The art of sexuality has alway been a interesting topic, especially at film festivals. Sundance 2011 is no different, and my journey with it starts with Gregg Araki's Kaboom.
Let me first say that while this film deals heavily with sexual orientation, using the art of sex to introduce and eventually close out the film, this story is not all about what happens between the sheets. Instead, writer/director Gregg Araki uses the sexual awakening of our characters to focus in on a more important story; one that could see us to the end of the world as we know it.
What I love about Kaboom is that no character is underused or wasted. Everyone the audience meets serves a purpose. Whether it be a random sex partner, an unsuspecting run in or an animal masked villain, all are there for a reason.
Our protagonist, Smith, is up in the air about his sexuality. At first glance that is what I suspected the entire film to be about. But by the conclusion of this sci-fi drama, I came to notice that it was merely a characteristic trait of Smith, not something that defined either him or the film.
Juno Temple is easily the best in show here as the hot-chick, London, whom Smith hooks up with at a party. Her involvement increases with each scene, and makes you question just who the people are in your life.

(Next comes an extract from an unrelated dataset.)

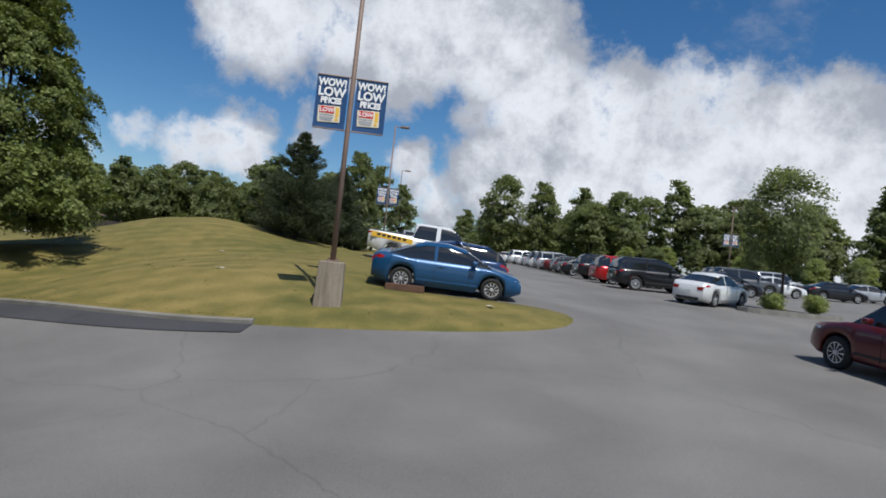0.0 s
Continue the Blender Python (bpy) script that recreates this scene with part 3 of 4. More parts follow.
# maples on the lawn beside the road
maple_text = "full-crowned green maple tree on the lawn beside the road"
put(broadleaf("maple_tree", 11.6, 4.05, 1.15, MAPLE, 11, 570, 220, 0.066, maple_text, 0.13, 1.0, spread=0.26, flat=0.40, hang=0.5, lobed=True, boughs=95, core=44), -17.9, 23.5)
put(broadleaf("maple_tree", 10.2, 3.0, 1.2, MAPLE, 12, 500, 300, 0.042, maple_text, 0.125, 1.0, spread=0.23, flat=0.40, hang=0.5, lobed=True, boughs=70, core=80), -26.6, 27.0)
grey = broadleaf("linden_tree", 9.0, 2.65, 0.72, PEAR, 13, 460, 240, 0.045, "grey-green small-leaved tree on the lawn beside the road", 0.09, 1.0, spread=0.3, flat=0.35, hang=0.3, core=55)
put(grey, -34.45, 31.85)
tagged(again(grey, -42.3, 35.7, 70, 0.95), group="roadside trees")
again(grey, -44.6, 40.2, 300, 1.0)
again(grey, -50.5, 42.6, 150, 1.0)
again(grey, -58, 49.5, 200, 1.1)

# spruces behind the hill
put(conifer("spruce_tree", 6.5, 2.7, SPRUCE, 21, "dense dark blue-green spruce tree on the lawn", 26, 10, 360, -0.10, 0.17, 0.019, irregular=0.36, taper=0.86, fluff=0.45), -8.8, 35.3)
put(conifer("spruce_tree", 5.6, 2.0, SPRUCE, 22, "dark spruce tree beside a taller one on the lawn", 26, 10, 170, 0.0, 0.2, 0.024, irregular=0.3, fluff=0.45), -7.3, 41.0)

# pines along the far side of the road
pine_text = "tall dark white pine with long drooping boughs beside the road"
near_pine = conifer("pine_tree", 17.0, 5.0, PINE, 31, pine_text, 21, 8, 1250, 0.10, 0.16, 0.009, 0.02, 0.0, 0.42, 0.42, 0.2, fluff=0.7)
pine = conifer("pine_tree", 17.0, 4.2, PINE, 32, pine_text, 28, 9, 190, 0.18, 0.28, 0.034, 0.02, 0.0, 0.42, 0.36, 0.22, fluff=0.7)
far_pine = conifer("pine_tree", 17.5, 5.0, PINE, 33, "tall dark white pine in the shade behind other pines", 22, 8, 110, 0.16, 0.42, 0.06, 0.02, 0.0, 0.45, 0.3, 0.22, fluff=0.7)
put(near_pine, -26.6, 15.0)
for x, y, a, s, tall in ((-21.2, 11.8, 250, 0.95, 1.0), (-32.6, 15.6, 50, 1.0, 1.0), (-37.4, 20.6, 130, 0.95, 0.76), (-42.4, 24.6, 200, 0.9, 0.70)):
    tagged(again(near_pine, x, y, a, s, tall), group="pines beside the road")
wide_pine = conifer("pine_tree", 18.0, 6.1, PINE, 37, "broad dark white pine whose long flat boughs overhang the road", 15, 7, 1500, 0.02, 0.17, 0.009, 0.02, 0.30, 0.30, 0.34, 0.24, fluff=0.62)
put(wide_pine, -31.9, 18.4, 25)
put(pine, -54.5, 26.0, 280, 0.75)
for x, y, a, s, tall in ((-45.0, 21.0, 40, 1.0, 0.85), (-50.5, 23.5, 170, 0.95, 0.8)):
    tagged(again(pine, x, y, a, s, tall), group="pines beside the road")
# the sun on these verge pines is in their lighter needle colour
young_pine = conifer("young_pine_tree", 7.6, 2.7, SUNLIT_PINE, 39, "young white pine on the verge, sunlit light green painted into its soft needles", 17, 8, 420, 0.0, 0.2, 0.014, 0.04, 0.0, 0.6, 0.35, 0.1, fluff=0.65)
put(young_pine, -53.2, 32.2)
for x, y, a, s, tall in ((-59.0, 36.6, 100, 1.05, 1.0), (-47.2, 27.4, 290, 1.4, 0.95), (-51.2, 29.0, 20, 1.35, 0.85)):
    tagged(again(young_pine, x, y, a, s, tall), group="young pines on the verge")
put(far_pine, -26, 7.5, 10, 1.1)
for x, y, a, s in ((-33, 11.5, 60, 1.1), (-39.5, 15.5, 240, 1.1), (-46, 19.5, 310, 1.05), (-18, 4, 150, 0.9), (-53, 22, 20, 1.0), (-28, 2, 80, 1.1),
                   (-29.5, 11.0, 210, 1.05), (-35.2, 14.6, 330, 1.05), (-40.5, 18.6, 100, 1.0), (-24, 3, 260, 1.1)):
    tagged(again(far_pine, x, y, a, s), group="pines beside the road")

# woods all round
wood_text = "green broad-leaved tree at the edge of the woods"
woods = [broadleaf("woodland_tree", h, r, 0.3, WOODS, 40 + i, n, 42, 0.30, wood_text, 0.22, sh, spread=sp) for i, (h, r, n, sh, sp) in enumerate(((12.5, 3.9, 150, 0.3, 0.55), (13.5, 3.0, 120, 0.6, 0.5), (10.5, 4.3, 150, 0.1, 0.6)))]
light = broadleaf("bright_tree", 9, 3.4, 0.1, BRIGHT, 50, 140, 42, 0.25, "light green bushy tree at the edge of the woods", 0.2, 0.4, spread=0.5)
rnd = random.Random(8)
spots = []
for i in range(11):
    spots.append((-36 + i * 2.6 + rnd.uniform(-1, 1), 62 + 0.25 * i + rnd.uniform(-3, 5), rnd.uniform(0.5, 0.74), 0))
for i in range(38):
    a = i / 37
    spots.append((2 + a * 88 + rnd.uniform(-2, 2), 142 - a * 70 + rnd.uniform(-5, 5), rnd.choice((0.6, 0.68, 0.75, 0.9)) * (1 + 0.35 * min(1, 2 * a)), 0))
for i in range(24):
    a = i / 23
    spots.append((-2 + a * 82 + rnd.uniform(-2, 2), 128 - a * 66 + rnd.uniform(-4, 4), rnd.uniform(0.34, 0.52), i % 2))
for i in range(16):
    a = i / 15
    spots.append((-138 + 40 * a + rnd.uniform(-3, 3), 70 + 26 * a + rnd.uniform(-6, 6), rnd.uniform(1.0, 1.35), 1 if i % 3 else 0))
for i in range(3, 18):
    spots.append((-80 + i * 4.1 + rnd.uniform(-1.5, 1.5), 86 - 0.4 * i + rnd.uniform(-3, 4), rnd.uniform(0.55, 0.8), 0))
for i in range(16):
    spots.append((-8 - i * 4.2 + rnd.uniform(-1.5, 1.5), -16 + i * 1.6 + rnd.uniform(-2, 2), rnd.uniform(0.9, 1.1), 0))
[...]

I won't say that I always knew what was happening in this film. In fact, I found myself lost on more than one occasion. But for some reason that is okay here. Kaboom rarely takes itself seriously; instead focusing on the enjoyment of its audience as it works its way in and out of every corner imaginable.
I won't go as far as to say that Kaboom is a must see because it isn't. However, with that said, I will admit that I enjoyed it wholeheartedly. It's unique flavor of college innocence allows the audience to become lost in the moment, living through the characters as they discover who they are and exactly what their purpose is on this planet. If drugs and sex are needed to reach that understanding, then so be it!